With Sibelius’s Op. 105, we move from the work of a man at the start of his
composing career to that of one nearing the end of his. The illustrious
Finn’s final symphony is an interior, austerely beautiful piece that’s very
different from the imposing, often granitic soundscapes of its
predecessors. Instead, the music has a chamber-like transparency that
Johnson’s ‘hear-through’ recording captures so well. As for that initial
yearning line, at once lyrical and deeply felt, it’s superbly sustained,
Stern and his band alive to the symphony’s ear-catching dialogues and dry,
skittish wit. The KCS strings warrant a special mention here, especially
for their spun-silk playing in quiet passages. Indeed, Stern coaxes his
players to give of their best, and that shines through in every bar. (His
unassuming and seemingly effortless approach to this great score is much to
be admired.) However, Kamu and his Lahti forces have this music in their
veins, and that shows, too. So, while Stern’s Sibelius 7 doesn’t supplant
Kamu’s – or, for that matter, Osmo Vänskä’s with the same orchestra – it’s
still worth hearing.
And now for the pièce de resistance, Scriabin’s Le Poème de l’extase, which I got to know via Riccardo Muti’s
classic Philadelphia set, recorded between 1985 and 1990 (Warner,
Brilliant Classics).

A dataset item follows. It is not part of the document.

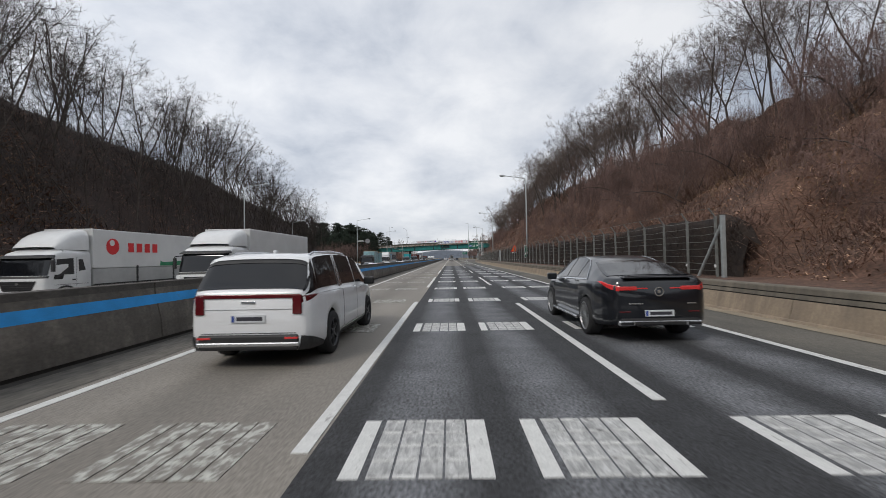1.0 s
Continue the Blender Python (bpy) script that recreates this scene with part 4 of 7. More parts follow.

These magnificent Missourians certainly get off to an auspicious start,
their performance subtly scented and laced with the kind of detail other
versions tend to miss. Stern, resolute but never dull, makes all the right
calls here, his implacable pace adding greatly to the sense of approaching
climax. Not only that, his unhurried approach allows one to luxuriate in
every aspect of this sinuous, sense-sating score. And while Kraybill and
the Kauffman Casavant only have a walk-on part near the end, they steal the
show. Indeed, when it arrives, the moment of release, so meticulously
prepared for, is simply stupendous. Make no mistake, this is a splendid
reading, but the sheer abandon of Pletnev’s performance puts it in
another league entirely. (I’d say that goes for the engineering as well.)
Even so, I’m pleased to have both in my collection.
Stern and the KCS at their very best; top-drawer sound, too.